(Collected data)
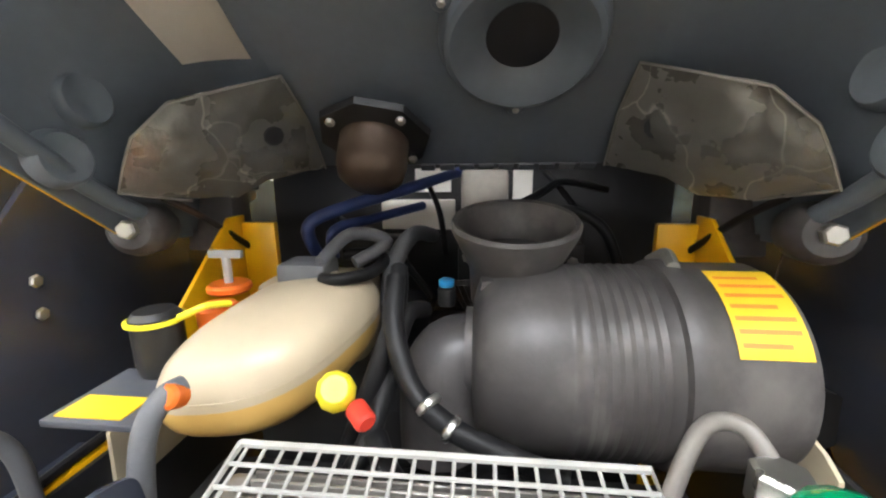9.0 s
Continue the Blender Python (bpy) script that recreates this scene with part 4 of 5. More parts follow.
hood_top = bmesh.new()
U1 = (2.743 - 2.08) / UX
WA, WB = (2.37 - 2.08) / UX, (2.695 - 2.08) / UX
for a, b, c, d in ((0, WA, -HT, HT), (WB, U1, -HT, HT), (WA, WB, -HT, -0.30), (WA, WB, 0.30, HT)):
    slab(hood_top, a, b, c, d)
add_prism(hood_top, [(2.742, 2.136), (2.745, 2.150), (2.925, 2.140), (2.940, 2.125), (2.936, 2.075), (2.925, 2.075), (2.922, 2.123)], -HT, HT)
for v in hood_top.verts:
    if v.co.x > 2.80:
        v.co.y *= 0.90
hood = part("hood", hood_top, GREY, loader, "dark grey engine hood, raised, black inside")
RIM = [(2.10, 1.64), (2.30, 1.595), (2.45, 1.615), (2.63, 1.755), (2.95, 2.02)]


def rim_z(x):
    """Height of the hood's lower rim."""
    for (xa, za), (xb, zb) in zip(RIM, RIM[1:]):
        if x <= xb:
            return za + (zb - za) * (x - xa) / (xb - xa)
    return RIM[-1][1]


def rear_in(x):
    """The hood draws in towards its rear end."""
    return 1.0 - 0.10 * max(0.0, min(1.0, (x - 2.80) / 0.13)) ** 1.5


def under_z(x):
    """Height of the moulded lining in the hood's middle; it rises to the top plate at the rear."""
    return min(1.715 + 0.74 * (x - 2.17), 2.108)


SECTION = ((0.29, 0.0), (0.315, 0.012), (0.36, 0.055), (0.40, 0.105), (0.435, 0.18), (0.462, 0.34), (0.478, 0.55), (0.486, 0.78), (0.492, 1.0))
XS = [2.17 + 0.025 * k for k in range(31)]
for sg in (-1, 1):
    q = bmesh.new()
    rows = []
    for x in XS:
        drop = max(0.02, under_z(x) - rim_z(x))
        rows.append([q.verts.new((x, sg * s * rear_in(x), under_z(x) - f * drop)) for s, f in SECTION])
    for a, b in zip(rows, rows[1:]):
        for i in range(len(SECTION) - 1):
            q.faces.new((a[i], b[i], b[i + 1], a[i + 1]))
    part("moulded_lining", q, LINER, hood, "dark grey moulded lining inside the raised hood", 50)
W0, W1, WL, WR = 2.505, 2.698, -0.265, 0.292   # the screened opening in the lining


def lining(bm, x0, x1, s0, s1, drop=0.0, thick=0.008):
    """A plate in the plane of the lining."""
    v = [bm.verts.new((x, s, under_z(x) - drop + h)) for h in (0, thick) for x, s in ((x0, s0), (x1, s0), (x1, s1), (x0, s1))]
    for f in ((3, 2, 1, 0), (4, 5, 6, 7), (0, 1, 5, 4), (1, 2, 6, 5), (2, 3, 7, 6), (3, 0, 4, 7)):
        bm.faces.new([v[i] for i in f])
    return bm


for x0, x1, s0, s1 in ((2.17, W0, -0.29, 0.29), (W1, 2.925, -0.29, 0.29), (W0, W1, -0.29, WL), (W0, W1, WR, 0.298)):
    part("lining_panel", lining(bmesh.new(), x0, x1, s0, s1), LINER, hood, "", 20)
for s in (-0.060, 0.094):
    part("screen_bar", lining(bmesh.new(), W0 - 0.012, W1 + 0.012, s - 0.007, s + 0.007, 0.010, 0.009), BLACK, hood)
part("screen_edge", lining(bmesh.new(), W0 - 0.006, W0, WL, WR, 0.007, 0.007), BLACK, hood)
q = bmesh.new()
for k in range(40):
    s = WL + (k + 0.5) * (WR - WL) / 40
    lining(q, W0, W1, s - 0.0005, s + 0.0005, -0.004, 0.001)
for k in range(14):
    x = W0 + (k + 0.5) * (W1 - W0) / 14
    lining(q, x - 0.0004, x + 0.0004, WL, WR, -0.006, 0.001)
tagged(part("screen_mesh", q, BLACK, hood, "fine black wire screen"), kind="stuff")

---

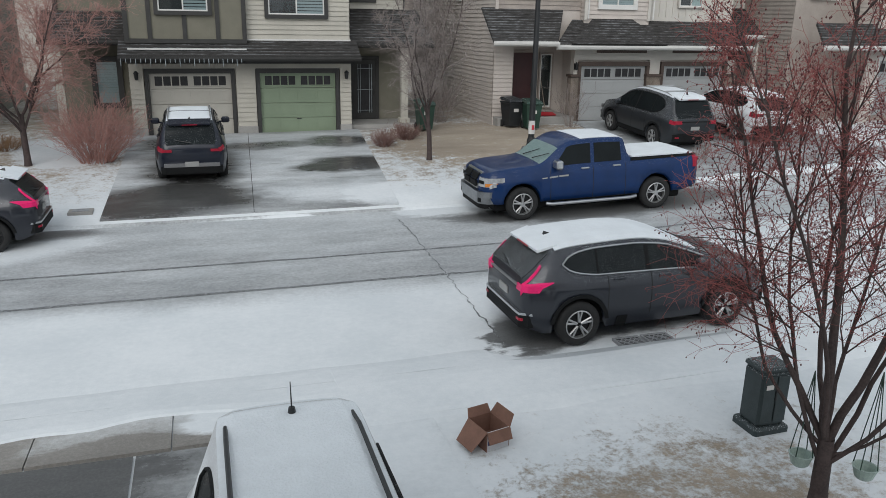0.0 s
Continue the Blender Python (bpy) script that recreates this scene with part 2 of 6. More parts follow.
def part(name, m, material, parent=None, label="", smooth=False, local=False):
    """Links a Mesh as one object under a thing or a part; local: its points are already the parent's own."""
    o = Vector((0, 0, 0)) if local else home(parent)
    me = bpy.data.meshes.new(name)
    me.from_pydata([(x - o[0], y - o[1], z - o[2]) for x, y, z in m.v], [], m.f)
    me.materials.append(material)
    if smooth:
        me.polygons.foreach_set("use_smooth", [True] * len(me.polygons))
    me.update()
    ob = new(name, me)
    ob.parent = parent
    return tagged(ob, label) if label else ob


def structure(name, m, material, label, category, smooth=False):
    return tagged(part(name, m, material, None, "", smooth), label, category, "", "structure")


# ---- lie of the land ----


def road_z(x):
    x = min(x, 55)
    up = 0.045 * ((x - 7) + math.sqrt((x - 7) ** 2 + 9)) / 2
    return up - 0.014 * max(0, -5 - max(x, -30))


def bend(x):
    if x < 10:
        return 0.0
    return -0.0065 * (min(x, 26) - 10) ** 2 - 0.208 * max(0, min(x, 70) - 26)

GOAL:
In the material above, find the lines that contain "Blender" and show them.

RESULT FOR THIS EXERCISE:
Continue the Blender Python (bpy) script that recreates this scene with part 4 of 5. More parts follow.
Continue the Blender Python (bpy) script that recreates this scene with part 2 of 6. More parts follow.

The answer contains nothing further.